Additionally, a network of advisors and mentors can provide valuable insights and strategic guidance that strengthen the startup’s overall business strategy. This support can also signal to investors that the startup is well-equipped to succeed in the long term.
8. Effective Pitching and Storytelling
The process of attracting venture capital is often initiated by pitching to investors. Startups must be able to present a compelling story that clearly articulates their vision, mission, market opportunity, and why their business will succeed.
A successful pitch involves more than just presenting numbers. It requires a captivating narrative that demonstrates the startup’s passion, the problem they are solving, and the potential for growth. A startup's founders need to convey enthusiasm, confidence, and a clear understanding of the business.

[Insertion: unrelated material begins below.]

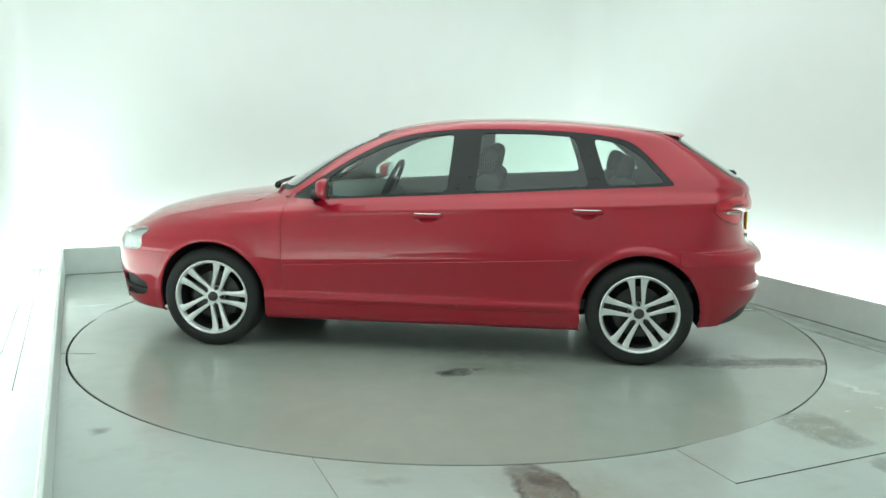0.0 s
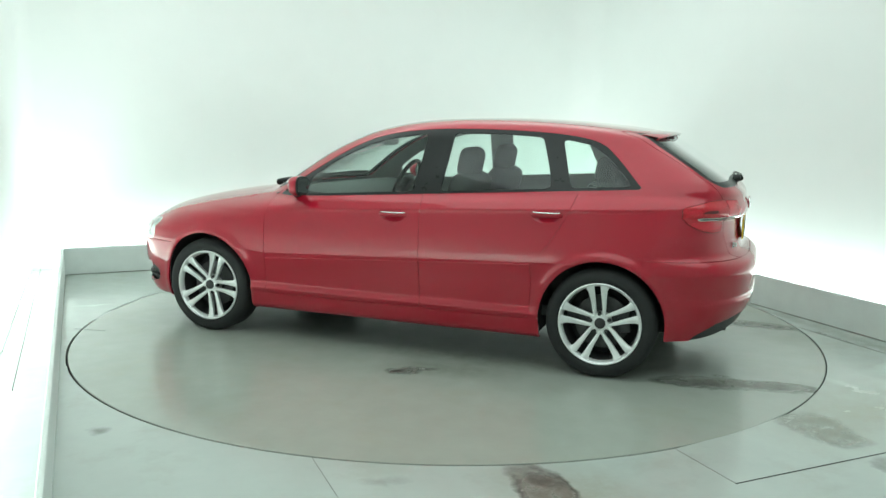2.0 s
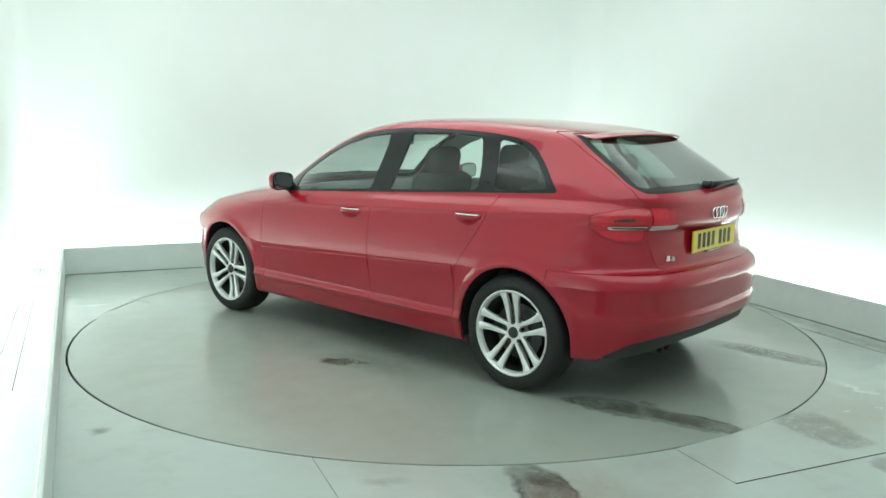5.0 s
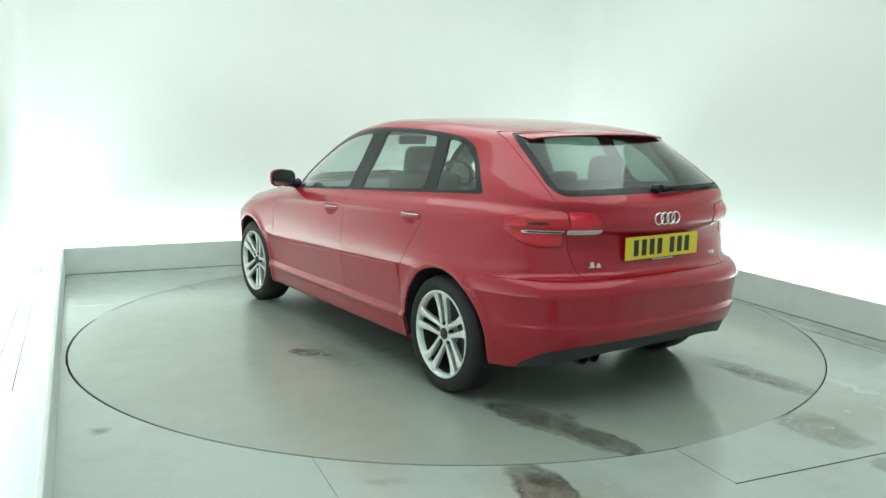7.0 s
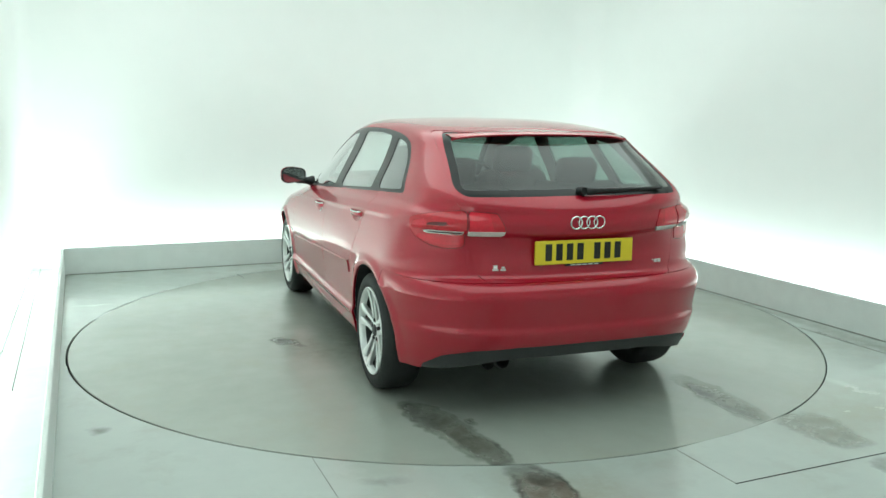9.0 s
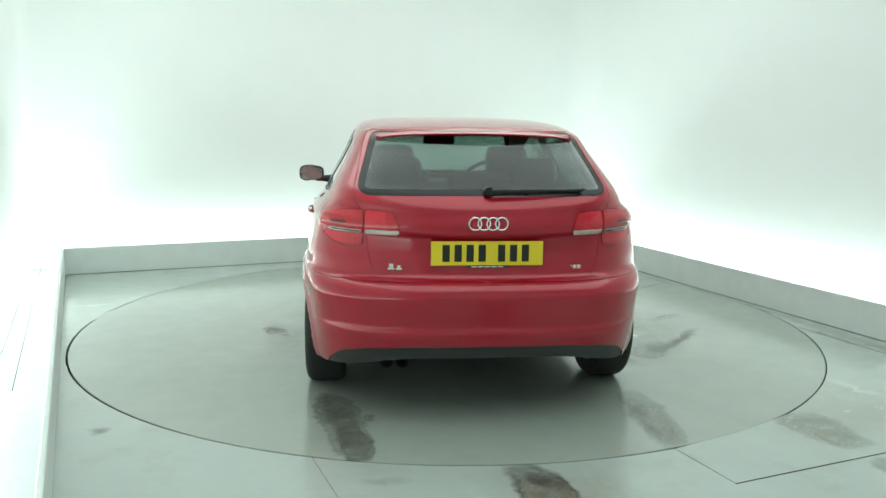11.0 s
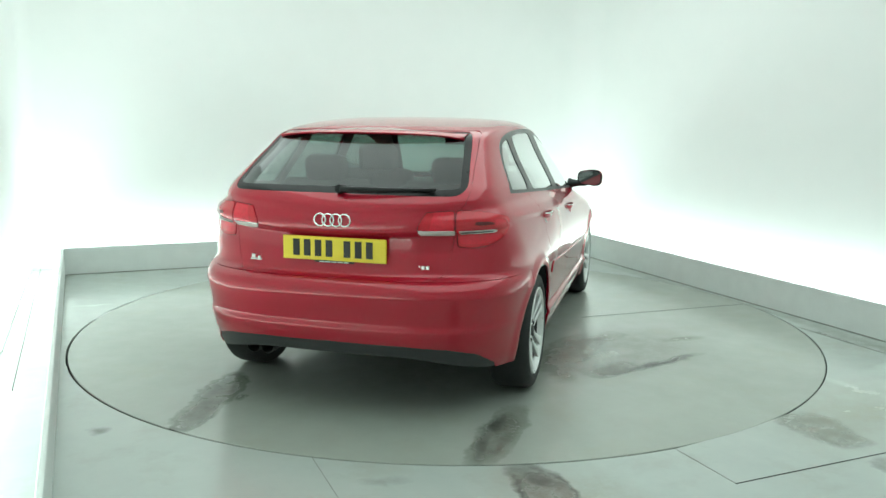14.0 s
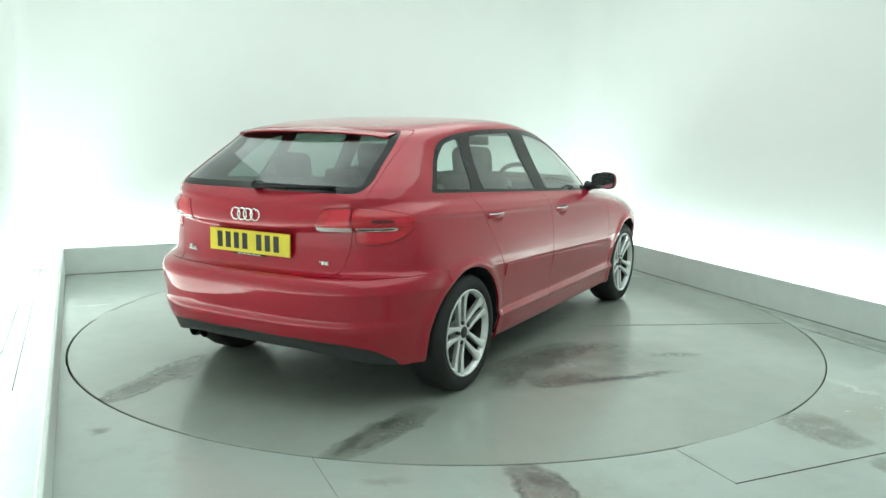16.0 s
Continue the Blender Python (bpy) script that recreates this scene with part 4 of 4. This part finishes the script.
def build_cabin():
    bm = bmesh.new()
    cushion(bm, pose(-1.225, 0, 1.075, 0, -12, 0), 0.08, 0.22, 0.10, 0.035)
    part("headrest", bm, CLOTH, car, "low middle rear headrest", smooth=True)
    bm = bmesh.new()
    prof = [(0.98, 0.925), (0.80, 0.945), (0.60, 0.935), (0.50, 0.90), (0.46, 0.84), (0.48, 0.70), (0.62, 0.60), (0.98, 0.60)]
    rings = [[bm.verts.new((x - 0.12 * (t * t), 0.68 * t, z)) for x, z in prof] for t in np.linspace(-1, 1, 17)]
    for a, b in zip(rings, rings[1:]):
        for k in range(len(prof)):
            bm.faces.new((a[k], a[(k + 1) % len(prof)], b[(k + 1) % len(prof)], b[k]))
    bm.faces.new(rings[0])
    bm.faces.new(rings[-1])
    bmesh.ops.recalc_face_normals(bm, faces=bm.faces)
    part("dashboard", bm, CABIN, car, "dark dashboard", smooth=True, angle=40)
    # steering wheel on the off side
    bm = bmesh.new()
    m = pose(0.40, -0.37, 0.93, 0, -25, 0)
    tube(bm, [m @ Vector((0, 0.185 * math.cos(a), 0.185 * math.sin(a))) for a in np.linspace(0, 2 * math.pi, 33)], 0.016, 8, caps=False)
    st = part("steering_wheel", bm, TRIM, car, "black steering wheel", smooth=True)
    bm = bmesh.new()
    cushion(bm, m, 0.05, 0.15, 0.13, 0.022)
    for dy, dz in ((0.16, -0.02), (-0.16, -0.02), (0, -0.17)):
        tube(bm, [m @ Vector((0.01, 0, 0)), m @ Vector((0.0, dy, dz))], 0.014, 6)
    part("steering_hub", bm, TRIM, st, smooth=True)
    bm = bmesh.new()
    cushion(bm, pose(0.36, 0.0, 1.255, 0, -10, 0), 0.03, 0.23, 0.065, 0.013)
    part("rear_view_mirror", bm, TRIM, car, "black rear-view mirror", smooth=True)
    bm = bmesh.new()
    box(bm, -1.55, 0.9, -0.74, 0.74, 0.30, 0.36)
    part("cabin_floor", bm, CABIN, car)
    bm = bmesh.new()
    box(bm, -1.86, -1.22, -0.58, 0.58, 0.90, 0.925, bevel=0.01)
    part("parcel_shelf", bm, CABIN, car, "dark parcel shelf")
    bm = bmesh.new()
    box(bm, -1.9, -1.2, -0.6, 0.6, 0.40, 0.46)
    part("boot_floor", bm, CABIN, car)


build_cabin()


# ---------------------------------------------------------------- what turns
def motions():
    heading = [(0.0, 173.14), (1.5, 162.80), (3.5, 149.02), (7.0, 124.70), (9.0, 110.43), (12.5, 85.54), (16.0, 60.40)]
    ts = np.linspace(0.0, 16.0, 33)
    co = np.polyfit([t for t, _ in heading], [a for _, a in heading], 2)
    rows_car, rows_disc = [], []
    for t in ts:
        a = float(np.polyval(co, t))
        rows_disc.append((float(t), pose(0, 0, 0, 0, 0, a)))
        rows_car.append((float(t), pose(0, 0, 0, 0, 0, a) @ pose(0.062, 0.027, 0)))
    walk(turntable, rows_disc)
    walk(car, rows_car)


motions()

In addition to the pitch, startups must be prepared for due diligence. VCs will scrutinize the company’s financials, customer base, market position, and management team before making an investment decision. Transparency, honesty, and preparedness are essential during this process.
Conclusion
Attracting venture capital investment is a highly competitive process, but for the right startup with the right idea, it can be a game-changing opportunity. The key to attracting venture capital lies in having a scalable business model, a compelling market opportunity, a strong and capable team, and a clear vision. A startup must also be able to demonstrate product-market fit, strong financial projections, and the ability to execute its business plan successfully.
Through networking, effective pitching, and strong storytelling, startups can increase their chances of capturing the attention of venture capitalists. As venture capitalists are ultimately looking for high returns, it is crucial for startups to show that they have the potential to disrupt the market and achieve rapid growth. With careful planning, persistence, and the right approach, startups can secure the funding they need to turn their ideas into successful businesses.